I started looking everywhere for this truck. My boss had a friend and older co-worker who had a 1950 Chevy 3800. He got the truck back in the mid-1970s where it used on a Georgia peach farm.

The truck had a 216 with Muncie 4-speed but it was pretty worn out. The frame was solid. The brakes were gone. There was a lot of that good old Northeast salted down rust.

We do business with the owner -- he transports sculptures. But back in the day, he used the truck to haul heavy blocks of stone which were used in his stone sculptures. My boss was having dinner with him and he mentioned he wanted to get rid of the truck. He had planned on giving the truck to his son, who was now in college. The PO never got around to fixing it up and in doing some spring cleaning, he just wanted to get rid of it.

My boss called me right away and I dropped everything and immediately went over to check it out. I only had $10 on me and the owner said great and signed over the title.  I then had it hauled to the barn I was working out of. It cost me more to move the truck to the barn than it did to buy the truck!

I immediately started working on it. Everything needed work. There was a substantial amount of rust in the cab. I started welding in new sheet metal while working around the install of the drive train. 

Once the engine (Detroit 453t with Clark 280VO 5peed) was installed, I had a pretty good idea for the axles and steering based on Grigg's Mullen's build. I discovered that the steering setup was the hardest part of the whole project -- matching the geometry with the p30 axle to a power steering setup (mid '70s Dodge 4x4 Saginaw box).

After electrical (Painless 12 circuit fuse block) was finally done, glass in, I took it for a test drive and couldn't have been happier. That was January of last year and four years had already passed. The only big thing that happened was the drag link nut ripped because the nut was stripped. The cotter pin was there to stop it. Fortunately, we were on the main street.

I had some alignment issues to fix and plenty of odds and ends. I had a kid from work paint the truck with Tractor Supply enamel. I did the prep work. I'm not good with paint but he was a did a decent job.

I can use the truck for anything and can cruise all day at 70.

Right now I'm working on the finishing touches I guess you could say -- windows and fix the headliner. I have to replace the heater core.

I did a little more tweaks and got some odds and ends fixed. Now I drive it to work everyday -- a five mile commute through the city of Trenton. 

I still have a little more interior work to do. I have half of the firewall lined with Dynaliner, and need to add more to the top half. Some of it is road noise coming up through the door and the shifter column which needs a bellow on it. Before it was just bare sheet metal, and you couldn't stand the full RPM, even with the muffler I have on there. Once I started lining it, it was night and day, even a little goes a long way. (You need to hear this! He's not exaggerating ~ Editor) Other than that, I don't know how to quiet down a Detroit.

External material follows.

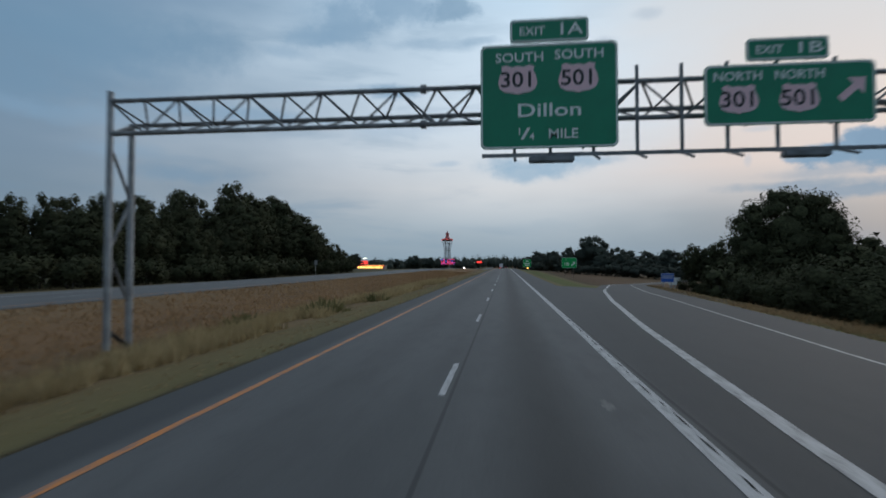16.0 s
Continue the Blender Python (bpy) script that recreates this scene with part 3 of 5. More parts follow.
def gantry():
    top = thing("sign_gantry", "galvanised steel truss gantry carrying green exit signs over the road", "sign gantry", pose(0, GY, 0))
    xl, xr = -13.95, 19.9
    za, zb, zc = 8.15, 6.98, 7.55
    # legs: a front and a back leg at each end, braced
    for x, names in ((xl, "left"), (xr, "right")):
        g0 = land(x, GY)
        g1 = land(x, GY + 1.1)
        part("leg", pipe((x, 0, g0 - 0.3), (x, 0, 8.5), 0.13, 0.11, 12), GALV, top)
        part("leg", pipe((x, 1.1, g1 - 0.3), (x, 1.1, zc + 0.05), 0.13, 0.11, 12), GALV, top)
        n = 3
        zs = [g0 + 1.6 + (6.6 - g0 - 1.6) * i / n for i in range(n + 1)]
        for i in range(n):
            a, b = (0, 1.1) if i % 2 == 0 else (1.1, 0)
            part("leg_brace", pipe((x, a, zs[i + 1]), (x, b, zs[i]), 0.055), GALV_DARK, top)
        part("leg_brace", pipe((x, 0, zb), (x, 1.1, zc), 0.055), GALV, top)
        part("base_brace", pipe((x, 0.05, g0 + 0.75), (x, 1.05, g1 + 0.05), 0.08), BARK, top, "rusty brown brace")
    for y, z, r in ((0, za, 0.085), (0, zb, 0.085), (1.1, zc, 0.085)):
        part("chord", pipe((xl, y, z), (xr, y, z), r, seg=10), GALV_DARK, top)
    # lattice
    n = 26
    step = (xr - xl) / n
    for i in range(n):
        x0, x1 = xl + i * step, xl + (i + 1) * step
        xm = (x0 + x1) / 2
        part("lattice_bar", pipe((x0, 0, za), (xm, 1.1, zc), 0.04, seg=6), GALV_DARK, top)
        part("lattice_bar", pipe((xm, 1.1, zc), (x1, 0, za), 0.04, seg=6), GALV_DARK, top)
        part("lattice_bar", pipe((x0, 0, zb), (xm, 1.1, zc), 0.035, seg=6), GALV_DARK, top)
        part("lattice_bar", pipe((xm, 1.1, zc), (x1, 0, zb), 0.035, seg=6), GALV_DARK, top)
        if i % 2 == 0:
            part("lattice_bar", pipe((x0, 0, za), (x1, 0, zb), 0.04, seg=6), GALV_DARK, top)
        else:
            part("lattice_bar", pipe((x0, 0, zb), (x1, 0, za), 0.04, seg=6), GALV_DARK, top)
    for x in (xl + (xr - xl) / 3, xl + 2 * (xr - xl) / 3):
        for z in (za, zb):
            part("splice_flange", pipe((x - 0.09, 0, z), (x + 0.09, 0, z), 0.15, seg=12), GALV_DARK, top)
    # hangers, lamp beam and lamps
    part("lamp_beam", cube(((-0.7 + xr) / 2, -0.95, 5.68), (xr + 0.7, 0.08, 0.11)), GALV_DARK, top)
    for x in (0.3, 1.4, 2.7, 4.0, 5.3, 6.6, 8.0, 9.6, 11.6, 13.2, 14.9, 16.6, 18.3):
        part("hanger", cube((x, -0.62, 7.05), (0.09, 0.09, 2.75 if x > 3.5 else 2.6)), GALV_DARK, top)
        part("bracket", pipe((x, -0.1, zb), (x, -0.62, zb - 0.1), 0.04, seg=6), GALV_DARK, top)
        part("lamp_arm", pipe((x, -0.62, 5.72), (x, -1.6, 5.40), 0.045, seg=6), GALV_DARK, top)
    for x, w in ((1.35, 1.3), (8.3, 1.2)):
        l = part("sign_lamp", cube((x, -1.5, 5.42), (w, 0.34, 0.16), bevel=0.03), GALV_DARK, top)
    # signs
    s = sign_panel(top, 1.33, 7.53, 4.15, 3.24, SIGN_GREEN, label="large green exit sign with white legend")
    f = -0.036
    lettering("SOUTH", 0.40, SIGN_WHITE, s, -0.87, f, 1.20, 1.46)
    lettering("SOUTH", 0.40, SIGN_WHITE, s, 0.93, f, 1.24, 1.46)
    for x, num in ((-0.93, "301"), (0.90, "501")):
        sh = part("route_shield", shield(1.20, 0.92), SHIELD, s, "pinkish white route shield")
        sh.location = (x, f - 0.004, 0.52)
        lettering(num, 0.68, SIGN_BLACK, s, x, f - 0.013, 0.50, 0.92, "digit")
    lettering("Dillon", 0.58, SIGN_WHITE, s, 0.02, f, -0.46, 1.9)
    lettering("1", 0.30, SIGN_WHITE, s, -0.88, f, -1.10)
    lettering("/", 0.50, SIGN_WHITE, s, -0.70, f, -1.18, 0.30)
    lettering("4", 0.30, SIGN_WHITE, s, -0.50, f, -1.26)
    lettering("MILE", 0.42, SIGN_WHITE, s, 0.44, f, -1.20, 0.88)
    t = sign_panel(top, 1.36, 9.56, 2.38, 0.72, SIGN_GREEN, "exit_tab", "small green exit number tab", r=0.12)
    lettering("EXIT", 0.36, SIGN_WHITE, t, -0.52, f, -0.02, 0.78)
    lettering("1A", 0.50, SIGN_WHITE, t, 0.62, f, 0.0, 0.68)
    s = sign_panel(top, 8.22, 7.34, 4.68, 1.80, SIGN_GREEN, label="wide green exit sign with white arrow")
    lettering("NORTH", 0.37, SIGN_WHITE, s, -1.40, f, 0.54, 1.34)
    lettering("NORTH", 0.37, SIGN_WHITE, s, 0.30, f, 0.54, 1.34)
    for x, num in ((-1.38, "301"), (0.28, "501")):
        sh = part("route_shield", shield(1.10, 0.86), SHIELD, s, "pinkish white route shield")
        sh.location = (x, f - 0.004, -0.14)
        lettering(num, 0.66, SIGN_BLACK, s, x, f - 0.013, -0.16, 0.90, "digit")
    a = part("arrow", arrow(0.92, 0.36), SHIELD, s, "white arrow pointing up and right")
    a.location, a.rotation_euler = (1.72, f - 0.002, 0.08), (0, radians(-42), 0)
    t = sign_panel(top, 8.2, 8.66, 2.26, 0.66, SIGN_GREEN, "exit_tab", "small green exit number tab", r=0.12)
    lettering("EXIT", 0.34, SIGN_WHITE, t, -0.50, f, -0.02, 0.74)
    lettering("1B", 0.46, SIGN_WHITE, t, 0.58, f, 0.0, 0.66)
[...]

Why a Detroit? I have been around diesels growing up. My Dad had a 6 cylinder Detroit in a military crane (he builds houses in South Carolina). That is what got me hooked on the Detroit. I really like the way they are dependable and have a good reputation. Keep it maintained and it would run forever. I hope to give it to my kids some day.

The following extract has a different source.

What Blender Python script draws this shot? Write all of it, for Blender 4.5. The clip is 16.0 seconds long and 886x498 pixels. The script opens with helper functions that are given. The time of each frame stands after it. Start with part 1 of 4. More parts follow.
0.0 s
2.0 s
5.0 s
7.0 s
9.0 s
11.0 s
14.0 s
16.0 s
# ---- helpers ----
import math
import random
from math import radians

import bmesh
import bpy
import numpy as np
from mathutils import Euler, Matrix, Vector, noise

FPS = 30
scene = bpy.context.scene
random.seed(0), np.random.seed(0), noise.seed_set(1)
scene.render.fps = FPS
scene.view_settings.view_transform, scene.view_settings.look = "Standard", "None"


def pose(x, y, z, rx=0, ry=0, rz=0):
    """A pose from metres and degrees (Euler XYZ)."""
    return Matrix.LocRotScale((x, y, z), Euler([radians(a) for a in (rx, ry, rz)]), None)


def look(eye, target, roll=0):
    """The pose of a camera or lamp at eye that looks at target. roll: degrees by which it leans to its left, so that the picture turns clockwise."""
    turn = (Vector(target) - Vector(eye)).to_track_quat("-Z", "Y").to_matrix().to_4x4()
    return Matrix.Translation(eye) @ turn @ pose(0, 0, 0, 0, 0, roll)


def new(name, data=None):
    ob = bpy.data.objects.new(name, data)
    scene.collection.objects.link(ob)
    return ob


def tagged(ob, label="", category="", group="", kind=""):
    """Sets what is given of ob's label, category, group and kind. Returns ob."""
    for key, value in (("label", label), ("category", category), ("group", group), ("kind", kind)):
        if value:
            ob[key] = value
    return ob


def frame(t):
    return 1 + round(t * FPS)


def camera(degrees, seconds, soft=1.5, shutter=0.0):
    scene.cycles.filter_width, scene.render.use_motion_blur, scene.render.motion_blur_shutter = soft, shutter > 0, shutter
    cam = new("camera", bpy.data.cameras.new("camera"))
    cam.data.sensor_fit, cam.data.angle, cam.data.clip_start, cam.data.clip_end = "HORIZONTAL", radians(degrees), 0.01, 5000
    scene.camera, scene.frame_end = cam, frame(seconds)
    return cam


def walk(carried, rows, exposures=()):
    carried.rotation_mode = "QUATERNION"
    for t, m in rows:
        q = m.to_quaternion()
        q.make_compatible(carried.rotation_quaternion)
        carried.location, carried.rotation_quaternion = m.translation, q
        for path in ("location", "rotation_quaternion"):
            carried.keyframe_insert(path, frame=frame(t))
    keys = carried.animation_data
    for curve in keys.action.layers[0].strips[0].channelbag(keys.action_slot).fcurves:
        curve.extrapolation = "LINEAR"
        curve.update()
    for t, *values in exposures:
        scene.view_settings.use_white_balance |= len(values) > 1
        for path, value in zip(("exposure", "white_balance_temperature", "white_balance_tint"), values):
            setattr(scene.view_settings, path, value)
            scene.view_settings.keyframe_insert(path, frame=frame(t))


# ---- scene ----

I'm slowly incorporating more modern accessories. I had completed a custom gauge cluster. I am looking into heated seats and new headlamp kit and I want to fabricate a custom interior trim. Want to add LED headlights and get a trailering harness.

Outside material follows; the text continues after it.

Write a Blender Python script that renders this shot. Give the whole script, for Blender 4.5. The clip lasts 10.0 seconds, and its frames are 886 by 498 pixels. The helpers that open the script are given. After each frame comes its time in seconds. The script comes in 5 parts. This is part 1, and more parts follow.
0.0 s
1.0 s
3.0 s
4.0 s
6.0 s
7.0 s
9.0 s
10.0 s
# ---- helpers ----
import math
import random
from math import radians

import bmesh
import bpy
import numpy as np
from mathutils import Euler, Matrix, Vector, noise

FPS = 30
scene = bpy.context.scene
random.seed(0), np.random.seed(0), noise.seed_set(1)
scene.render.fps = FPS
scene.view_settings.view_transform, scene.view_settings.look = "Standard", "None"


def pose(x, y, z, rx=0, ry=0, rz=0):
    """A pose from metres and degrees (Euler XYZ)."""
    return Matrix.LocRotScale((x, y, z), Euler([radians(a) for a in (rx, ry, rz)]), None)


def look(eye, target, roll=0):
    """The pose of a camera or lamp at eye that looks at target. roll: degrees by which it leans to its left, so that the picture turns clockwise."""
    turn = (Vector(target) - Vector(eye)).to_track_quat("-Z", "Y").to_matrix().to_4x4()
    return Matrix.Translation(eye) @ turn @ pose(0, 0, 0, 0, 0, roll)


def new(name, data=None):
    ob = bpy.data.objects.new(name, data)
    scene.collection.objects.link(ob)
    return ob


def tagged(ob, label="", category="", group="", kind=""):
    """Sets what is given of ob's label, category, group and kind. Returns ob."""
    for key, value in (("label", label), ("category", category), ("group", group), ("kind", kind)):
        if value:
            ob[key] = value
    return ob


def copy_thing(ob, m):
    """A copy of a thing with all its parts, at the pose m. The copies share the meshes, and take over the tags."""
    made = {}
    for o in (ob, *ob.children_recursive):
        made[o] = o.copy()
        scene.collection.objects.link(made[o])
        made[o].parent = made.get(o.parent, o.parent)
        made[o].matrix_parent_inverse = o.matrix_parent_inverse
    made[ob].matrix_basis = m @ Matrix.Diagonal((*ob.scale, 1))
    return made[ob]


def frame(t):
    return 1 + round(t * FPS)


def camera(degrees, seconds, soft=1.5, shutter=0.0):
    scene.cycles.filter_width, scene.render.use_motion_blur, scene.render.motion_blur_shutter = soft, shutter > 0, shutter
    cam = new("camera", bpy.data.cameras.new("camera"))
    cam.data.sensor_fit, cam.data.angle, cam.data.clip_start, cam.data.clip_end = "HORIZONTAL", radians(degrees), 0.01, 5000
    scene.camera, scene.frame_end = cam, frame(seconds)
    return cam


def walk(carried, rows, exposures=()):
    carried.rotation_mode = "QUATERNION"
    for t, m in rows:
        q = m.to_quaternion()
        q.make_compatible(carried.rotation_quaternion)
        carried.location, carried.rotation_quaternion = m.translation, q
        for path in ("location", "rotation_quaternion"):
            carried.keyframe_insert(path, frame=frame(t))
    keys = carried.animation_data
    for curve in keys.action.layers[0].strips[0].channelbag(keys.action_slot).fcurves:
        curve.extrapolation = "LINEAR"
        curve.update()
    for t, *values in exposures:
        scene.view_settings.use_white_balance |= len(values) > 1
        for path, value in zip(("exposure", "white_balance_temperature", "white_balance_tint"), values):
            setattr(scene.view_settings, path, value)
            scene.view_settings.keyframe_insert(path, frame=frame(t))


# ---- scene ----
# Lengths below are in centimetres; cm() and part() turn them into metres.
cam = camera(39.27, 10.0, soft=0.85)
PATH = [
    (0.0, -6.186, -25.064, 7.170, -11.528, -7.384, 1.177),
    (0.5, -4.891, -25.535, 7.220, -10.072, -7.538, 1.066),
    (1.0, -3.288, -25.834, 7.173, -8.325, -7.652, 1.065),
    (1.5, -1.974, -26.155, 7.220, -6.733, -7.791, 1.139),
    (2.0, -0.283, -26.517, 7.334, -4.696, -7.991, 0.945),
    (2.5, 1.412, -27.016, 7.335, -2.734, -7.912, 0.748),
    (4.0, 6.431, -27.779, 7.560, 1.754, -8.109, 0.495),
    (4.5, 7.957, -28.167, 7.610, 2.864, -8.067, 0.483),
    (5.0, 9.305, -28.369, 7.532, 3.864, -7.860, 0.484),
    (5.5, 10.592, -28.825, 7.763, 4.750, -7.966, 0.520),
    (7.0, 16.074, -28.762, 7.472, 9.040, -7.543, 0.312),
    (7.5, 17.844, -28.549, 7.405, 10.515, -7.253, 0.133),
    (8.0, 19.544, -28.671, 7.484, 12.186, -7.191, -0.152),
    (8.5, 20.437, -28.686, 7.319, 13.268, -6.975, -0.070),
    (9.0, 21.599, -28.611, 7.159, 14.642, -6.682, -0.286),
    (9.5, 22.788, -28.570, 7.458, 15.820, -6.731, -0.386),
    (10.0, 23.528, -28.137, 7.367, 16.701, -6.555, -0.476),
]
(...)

I have quite a list and there's always something more I want to do with it.  In a way its like owning a home, You live in it for a while, upgrade it and customise it to your needs. I think that distinguishes these trucks from your typical new car that you use and resell over and over. I find more soul in an older vehicle that you build with your own hands that carries you to work, keeps the roof over your head, and creates stories to tell.